● **Supplied data**:
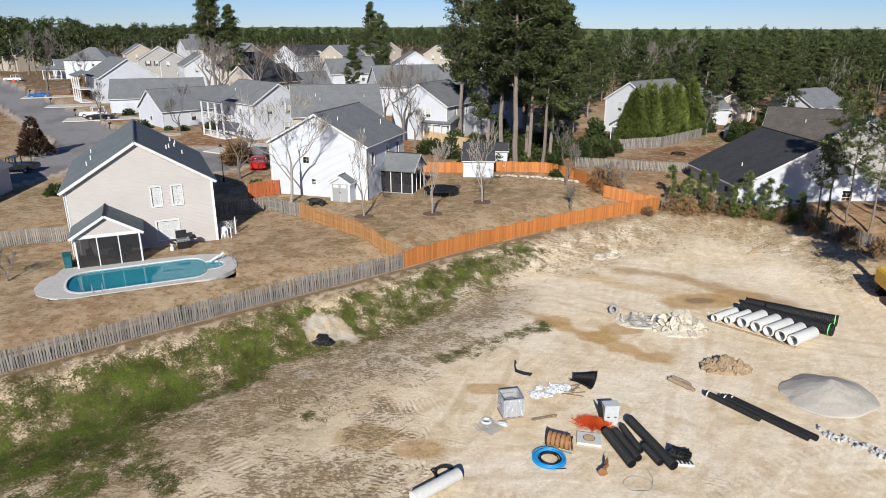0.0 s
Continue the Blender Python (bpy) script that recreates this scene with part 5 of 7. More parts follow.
M["damp_gray"] = surface("damp_gray", (0.38, 0.385, 0.38), (0.48, 0.485, 0.475), 30, 0.92, relief=1.0, depth=0.012, stain=(0.5, 0.43, 0.33), vary=0.08)


def lump(seed, size, rough=0.25, cuts=2, flat=0.7):
    """A broken stone or clod."""
    bm = bmesh.new()
    bmesh.ops.create_icosphere(bm, subdivisions=cuts, radius=1.0)
    o = Vector((seed * 3.7, seed * 1.3, seed * 2.1))
    for v in bm.verts:
        q = v.co.copy()
        k = 1 + rough * (noise.noise(q * 1.1 + o) * 1.4 + noise.noise(q * 2.7 + o) * 0.7 + (noise.noise(q * 7.5 + o) * 0.5 if cuts > 3 else 0.0))
        v.co = Vector((q.x * size[0], q.y * size[1], q.z * size[2])) * k
        if v.co.z < -size[2] * flat:
            v.co.z = -size[2] * flat
    return bm


def shard(seed, sx, sy, sz):
    """A slab of broken concrete with an uneven outline."""
    r = random.Random(seed)
    n = r.randint(5, 7)
    a0 = r.random() * 6
    pts = [(sx * math.cos(a0 + 6.283 * k / n) * r.uniform(0.65, 1.05), sy * math.sin(a0 + 6.283 * k / n) * r.uniform(0.65, 1.05)) for k in range(n)]
    bm = bmesh.new()
    prism(bm, pts, -sz / 2, sz / 2)
    for v in bm.verts:
        v.co += Vector((r.gauss(0, 0.02), r.gauss(0, 0.02), r.gauss(0, 0.015)))
    return bm


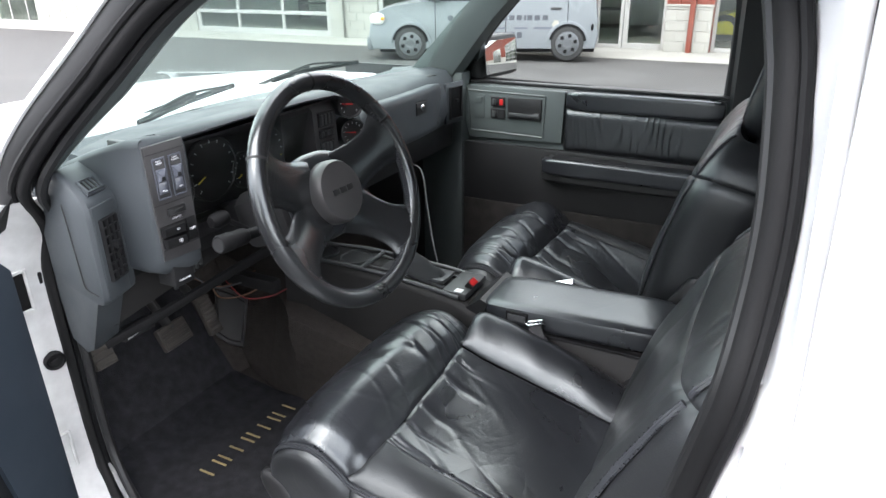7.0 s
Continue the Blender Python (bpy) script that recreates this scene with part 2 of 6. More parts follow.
WHITE = mat("white_car_paint", (0.66, 0.67, 0.68), 0.30, var=0.008, scale=2.5, bump=0.0, coat=0.5, rvar=0.02, detail=2.0)
JAMB = mat("white_jamb_paint", (0.60, 0.61, 0.62), 0.38, var=0.06, scale=9, bump=0.03, bscale=30, coat=0.2)
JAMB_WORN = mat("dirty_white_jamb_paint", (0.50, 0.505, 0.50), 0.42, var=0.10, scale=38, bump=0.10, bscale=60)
HIDE = leather("black_leather", (0.0125, 0.0135, 0.0160), 0.31, 0.05, (9, 9, 9), 0.05)
HIDE_DULL = leather("dull_black_leather", (0.0085, 0.0090, 0.0102), 0.52, 0.03, (9, 9, 9), 0.05)
HIDE_DULL.node_tree.nodes["Principled BSDF"].inputs["Specular IOR Level"].default_value = 0.12
# same seat leather, reflections cut to shade the backs, outer bolsters and skirts
HIDE_BACK = leather("low_gloss_black_leather", (0.0125, 0.0132, 0.0145), 0.38, 0.05, (9, 7, 5), 0.05)
HIDE_BACK.node_tree.nodes["Principled BSDF"].inputs["Specular IOR Level"].default_value = 0.50
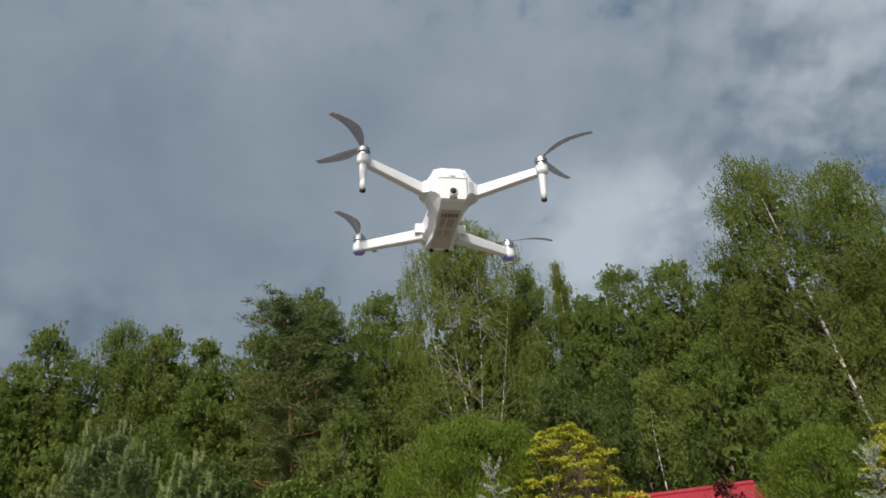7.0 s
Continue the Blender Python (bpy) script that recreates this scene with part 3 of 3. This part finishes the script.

● **Aim**: Each line of the data should be quoted exactly, with pictures left out.

● **Result of this exercise**:
0.0 s
Continue the Blender Python (bpy) script that recreates this scene with part 5 of 7. More parts follow.
M["damp_gray"] = surface("damp_gray", (0.38, 0.385, 0.38), (0.48, 0.485, 0.475), 30, 0.92, relief=1.0, depth=0.012, stain=(0.5, 0.43, 0.33), vary=0.08)


def lump(seed, size, rough=0.25, cuts=2, flat=0.7):
    """A broken stone or clod."""
    bm = bmesh.new()
    bmesh.ops.create_icosphere(bm, subdivisions=cuts, radius=1.0)
    o = Vector((seed * 3.7, seed * 1.3, seed * 2.1))
    for v in bm.verts:
        q = v.co.copy()
        k = 1 + rough * (noise.noise(q * 1.1 + o) * 1.4 + noise.noise(q * 2.7 + o) * 0.7 + (noise.noise(q * 7.5 + o) * 0.5 if cuts > 3 else 0.0))
        v.co = Vector((q.x * size[0], q.y * size[1], q.z * size[2])) * k
        if v.co.z < -size[2] * flat:
            v.co.z = -size[2] * flat
    return bm


def shard(seed, sx, sy, sz):
    """A slab of broken concrete with an uneven outline."""
    r = random.Random(seed)
    n = r.randint(5, 7)
    a0 = r.random() * 6
    pts = [(sx * math.cos(a0 + 6.283 * k / n) * r.uniform(0.65, 1.05), sy * math.sin(a0 + 6.283 * k / n) * r.uniform(0.65, 1.05)) for k in range(n)]
    bm = bmesh.new()
    prism(bm, pts, -sz / 2, sz / 2)
    for v in bm.verts:
        v.co += Vector((r.gauss(0, 0.02), r.gauss(0, 0.02), r.gauss(0, 0.015)))
    return bm


7.0 s
Continue the Blender Python (bpy) script that recreates this scene with part 2 of 6. More parts follow.
WHITE = mat("white_car_paint", (0.66, 0.67, 0.68), 0.30, var=0.008, scale=2.5, bump=0.0, coat=0.5, rvar=0.02, detail=2.0)
JAMB = mat("white_jamb_paint", (0.60, 0.61, 0.62), 0.38, var=0.06, scale=9, bump=0.03, bscale=30, coat=0.2)
JAMB_WORN = mat("dirty_white_jamb_paint", (0.50, 0.505, 0.50), 0.42, var=0.10, scale=38, bump=0.10, bscale=60)
HIDE = leather("black_leather", (0.0125, 0.0135, 0.0160), 0.31, 0.05, (9, 9, 9), 0.05)
HIDE_DULL = leather("dull_black_leather", (0.0085, 0.0090, 0.0102), 0.52, 0.03, (9, 9, 9), 0.05)
HIDE_DULL.node_tree.nodes["Principled BSDF"].inputs["Specular IOR Level"].default_value = 0.12
# same seat leather, reflections cut to shade the backs, outer bolsters and skirts
HIDE_BACK = leather("low_gloss_black_leather", (0.0125, 0.0132, 0.0145), 0.38, 0.05, (9, 7, 5), 0.05)
HIDE_BACK.node_tree.nodes["Principled BSDF"].inputs["Specular IOR Level"].default_value = 0.50
7.0 s
Continue the Blender Python (bpy) script that recreates this scene with part 3 of 3. This part finishes the script.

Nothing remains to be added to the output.